What’s used now for rapid prototyping could soon bring massive changes not just to industry but to our homes. 3D printing has been around for about 20 years but over the last decade costs have been falling and the range of materials that can be used has expanded. 3D printers used to work mostly with plastics but now it’s possible to print with metals, nylon, recycled paper and even print one object using mixed materials.
Aircraft manufacturers are exploring the possibility of printing, say, an aircraft wing, but it’s equally possible that we could one day print our own furniture.
“When you can print something like the parts for a gearbox, that’s one thing,” says Peter Cochrane, an entrepreneur and futurologist, “but when can print a complete gearbox that works, that’s another thing entirely.”
Flora Parrott, a lecturer at Ravensbourne and an artist, tells me about plans to scan museum objects so that 3D replicas can be made.

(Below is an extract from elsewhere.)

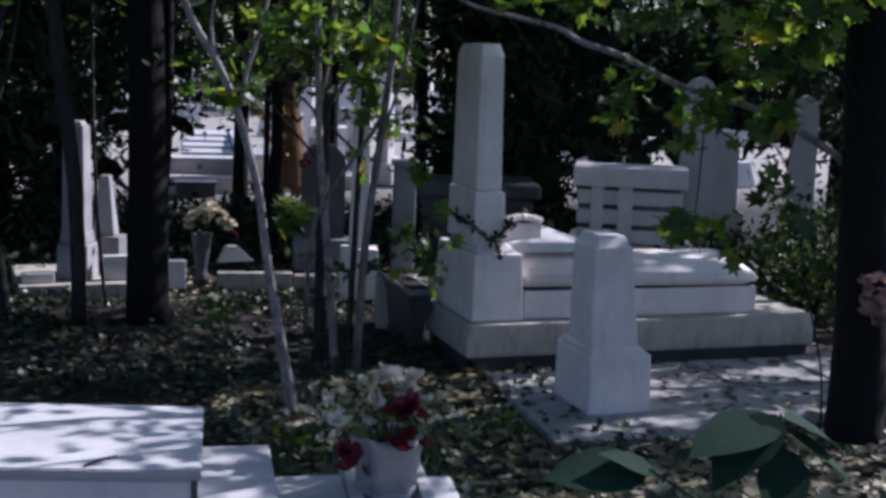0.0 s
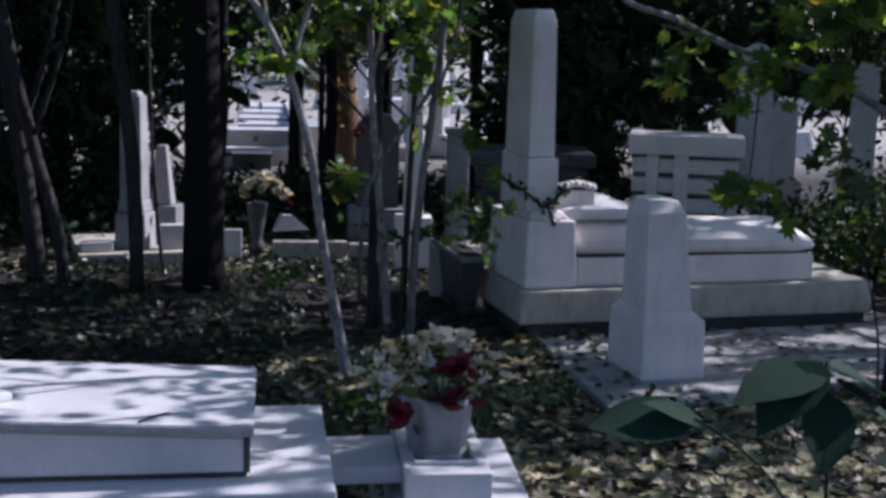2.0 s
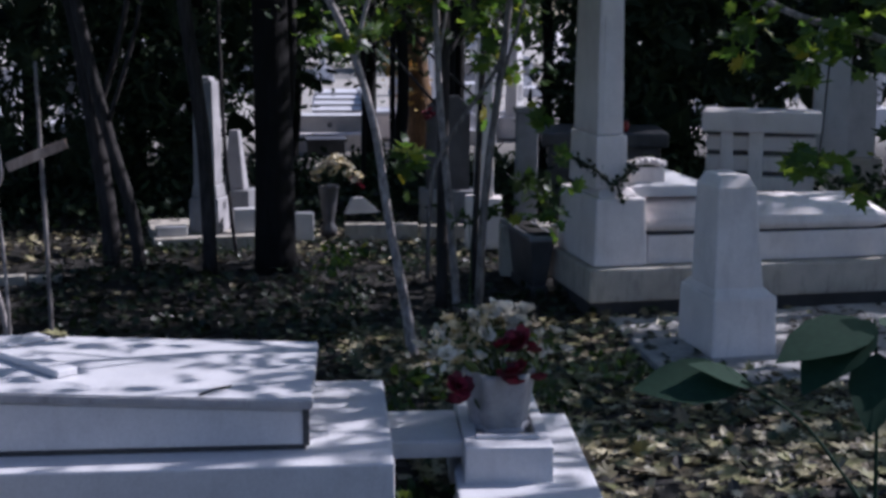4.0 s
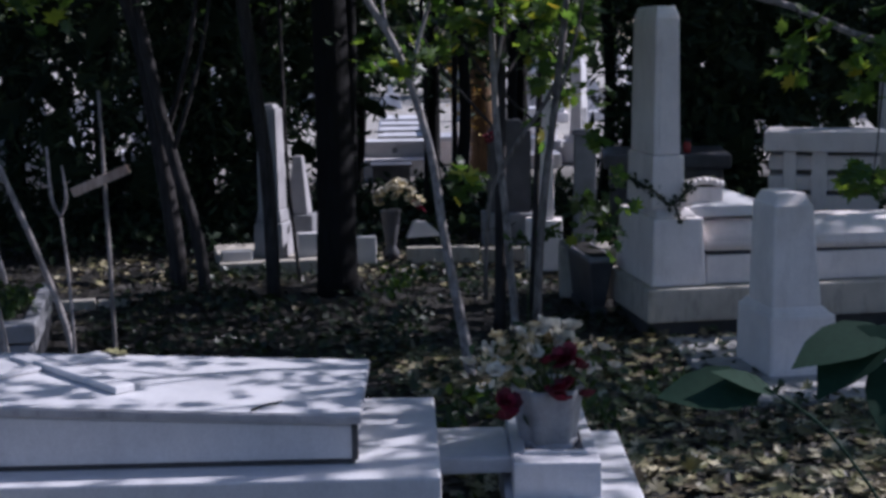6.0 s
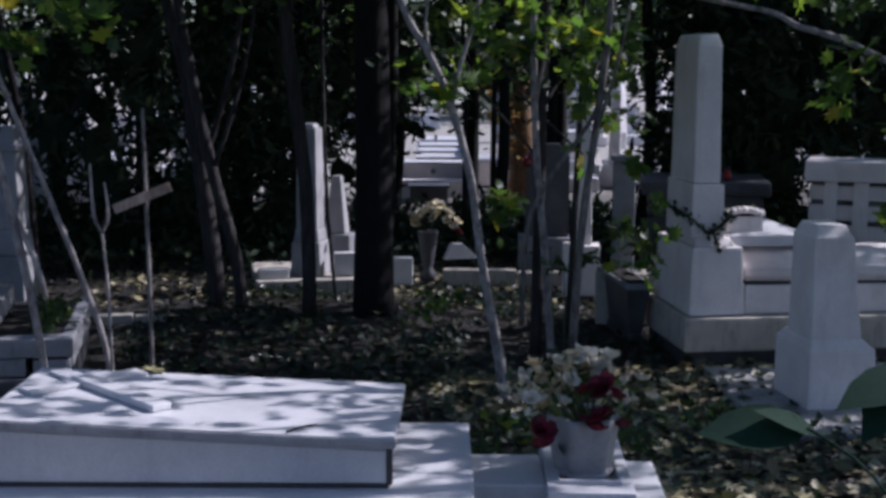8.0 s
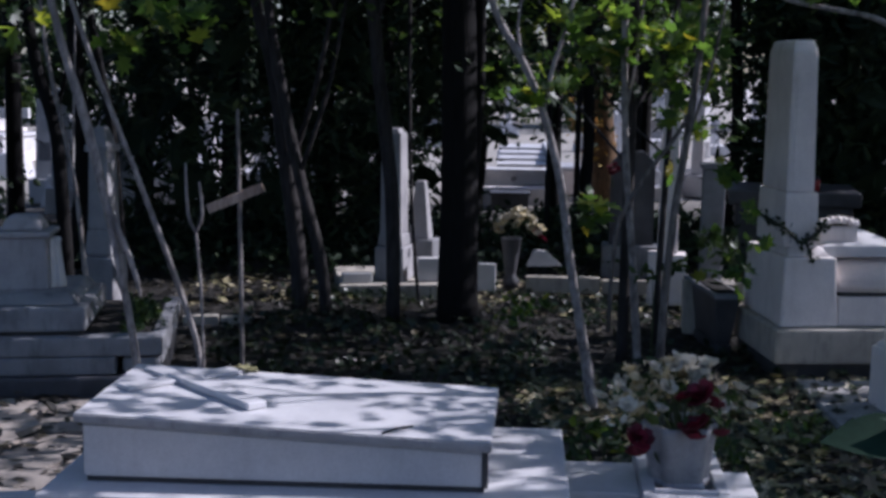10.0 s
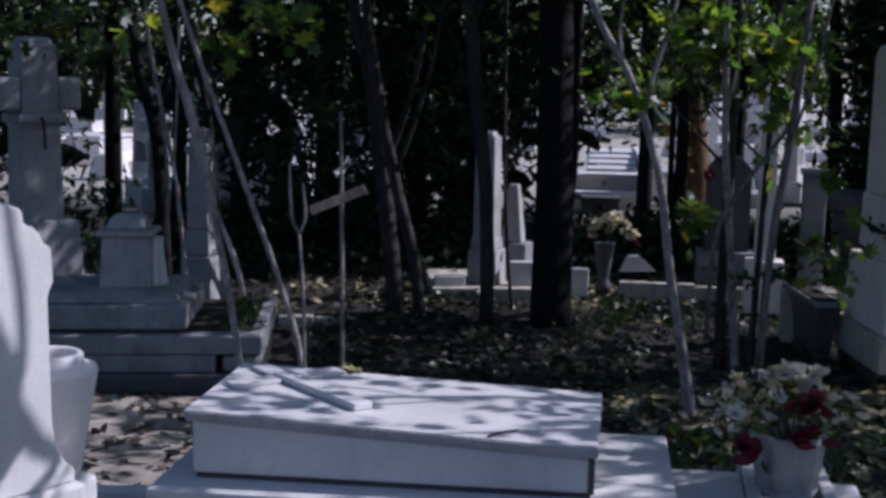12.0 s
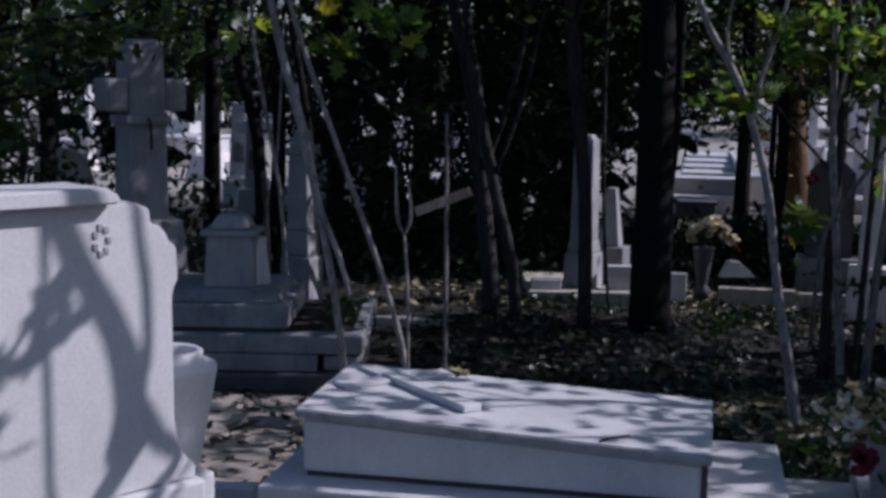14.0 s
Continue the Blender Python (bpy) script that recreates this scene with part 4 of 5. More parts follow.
# ---------------------------------------------------------------- wooden cross and flags of the old path
def make_wood_cross():
    c = thing("wooden_cross", "crooked old wooden cross with a slanting arm", "cross", (-1.055, 6.25, 0))
    z0 = gz(-1, 6.25) - 0.03
    part("post", tube([(0, 0, z0), (0.0, 0, 0.8), (-0.005, 0, 1.4), (-0.012, 0, 2.0)], [0.014, 0.013, 0.012, 0.009], 7), BARK_MID, c)
    bm = block(-0.18, 0.15, -0.032, -0.016, -0.026, 0.026, 0.004)
    bmesh.ops.rotate(bm, verts=bm.verts, cent=(0, 0, 0), matrix=Matrix.Rotation(radians(-22), 3, "Y"))
    bmesh.ops.translate(bm, verts=bm.verts, vec=(-0.01, 0, 1.52))
    part("arm", bm, OLD_WOOD, c, "slanting grey-brown board")


make_wood_cross()


def make_flags():
    p = tagged(new("path_paving"), "old brown flagstones strewn with yellow leaves", "pavement", kind="structure")
    rng = np.random.default_rng(14)
    for j in range(7):
        for i in range(5):
            x, y = -3.4 + i * 0.42 + rng.uniform(-0.06, 0.06), 4.7 + j * 0.40 + rng.uniform(-0.05, 0.05)
            w, h = rng.uniform(0.205, 0.235), rng.uniform(0.19, 0.22)
            bm = bmesh.new()
            n = 7
            z = gz(x, y) + 0.02 + rng.uniform(-0.01, 0.012)
            top = [bm.verts.new((x + w * math.cos(2 * math.pi * k / n) * rng.uniform(0.9, 1.25), y + h * math.sin(2 * math.pi * k / n) * rng.uniform(0.9, 1.2), z)) for k in range(n)]
            bot = [bm.verts.new((v.co.x * 1.0, v.co.y, z - 0.08)) for v in top]
            bm.faces.new(top)
            for k in range(n):
                bm.faces.new((bot[k], bot[(k + 1) % n], top[(k + 1) % n], top[k]))
            bmesh.ops.recalc_face_normals(bm, faces=bm.faces)
            part("flagstone", bm, FLAG, p)


make_flags()

# ---------------------------------------------------------------- trees
def tree(name, label, stem, radii, mat, limbs=(), crown=(), leaf=LEAF, size=0.09, shape="lobed", seed=1, sides=9):
    """stem: points of the trunk; limbs: (points, radii); crown: (centre, radii, leaves)."""
    t = thing(name, label, "tree", stem[0])
    o = Vector(stem[0])
    rel = lambda pts: [Vector(p) - o for p in pts]
    trunk = part("trunk", tube(rel(stem), radii, sides), mat, t)
    for pts, rr in limbs:
        part("branch", tube(rel(pts), rr, 6, steps=3), mat, trunk)
    rng = np.random.default_rng(seed)
    for centre, rad, n in crown:
        leaf_part("crown", t, cloud(Vector(centre) - o, rad, n, rng), size, leaf, shape, seed=seed + 7, flat=0.35)
    return t


def g0(x, y):
    return (x, y, gz(x, y) - 0.08)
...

It would give historians, for example, the chance to study the inside of an object that could only otherwise be examined by breaking it. It would also mean that schools could print out objects for pupils to handle and explore in class.
Medical researchers have already printed artificial bones, tailor made for people based on scans of their real bones and then implanted to replace bones that have been removed or damaged. The next challenge is to print tissue and create artificial organs using 3D printing.